Dressing appropriately reflects your seriousness and professionalism, but ultimately it is your work ethnic and attitude that leaves a lasting impression. Clothes does not maketh the man, and you should certainly not be breaking the bank for clothes.
Working in the CBD doesn’t necessarily entail expensive lunches. You can get typical hawker meals under $5 at hawker centres such as Amoy Street Food Centre, Maxwell Food Centre and Tanjong Pagar Plaza or even stalls at International Plaza. If your workplace allows for it, beat the peak hour crowd by going for early/late lunch. Alternatively, you can takeaway your lunch and eat at your office common areas.
The best people to ask for recommendations are your colleagues. They would be well-acquainted with the area and know the places for the most value-for-money meals.
Alternatively, you can also save money by bringing your own lunch. It can be a simple dish you whipped up the night before or leftover dinner. Packing your own lunch also saves you time and keeps you away from the maddening lunchtime crowd.
When you want to reward yourself with a good hearty meal at restaurants/ cafes/ bistros, look out for set lunch promotions or even student discounts (remember to bring your student card). For off-peak discounts, you can use mobile apps like Eatigo, Offpeak, and The Entertainer to get great offers.
- Use cashback/discounts available on cashless payment methods.
- Have breakfast at home before going to work.
Whether it is your morning coffee routine or afternoon caffeine perk – one does not question the importance of coffee in the daily routine of CBD employees.
Most drinks at cafes costs over $5, which will destroy your wallet since you will likely be getting your caffeine fix regularly. Look for a coffee stall you trust at the nearest hawker centre or coffee shops to get a cuppa for less than $2. Stalls like Fun Tea and Local Coffee People are also affordable options.
Read Also: Why Does Iced Coffee Always Cost More?
To save even more, take full advantage of your office pantry, which might be stocked up with anything from 3-in-1 coffee packets to Nespresso coffee machines. Otherwise, bring your own coffee sachets and enjoy the same convenience and cost-savings.
- Bring your own water bottle/mug so that you don’t have to spend unnecessarily on mineral water.
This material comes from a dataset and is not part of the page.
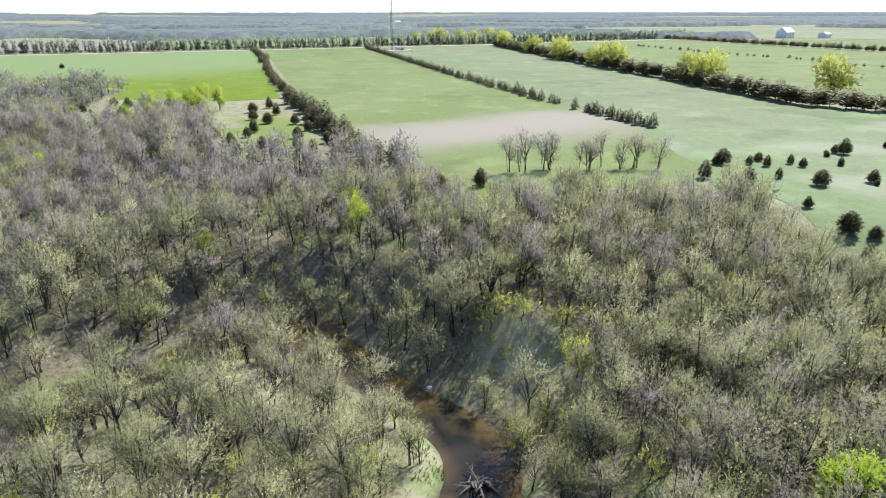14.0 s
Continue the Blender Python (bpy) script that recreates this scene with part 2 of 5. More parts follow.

Dragging yourself out of bed in the morning isn’t the easiest thing to do everyday. Neither is squeezing with the peak hour crowd on packed trains. But it is the most cost-friendly way to get to work in the CBD.
Since you will be travelling to work daily, you should do the math and see if you can save money by applying for an undergraduate concession pass. Here’s the breakdown on tertiary concessions from TransitLink:
|Bus||Unlimited travel on basic bus services||$52|
|Train||Unlimited travel on train rides||$45|
|Hybrid (Bus + Train)||Unlimited travel on both buses and trains||$85|
If concession passes are not be cheaper for you, you could still take advantage of off-peak discount by waking up slightly earlier. There is a discount of 50 cents (or the fare for the rail leg of the trip – whichever is lower) when commuters tap into any MRT/LRT station before 7.45am, regardless of entry and exit station.
In contrast, waking up late and needing to rush to the office on taxis or Grab is extremely costly. With CBD and ERP surcharges, your ride can easily cost you over $20. Sleep in at your own peril.
Don’t Underestimate Daily Cost Savings
Internships are a great way for students to get a taste of the working life while earning some extra pocket money during the holidays. However, working comes with daily expenses that are too often overlooked.
It is not uncommon to observe interns spending their money without much thought until the monthly bill comes in. Small savings daily add up. By applying the tips shared in this article and being mindful of your finances, you’ll be able to survive and thrive as a budget intern!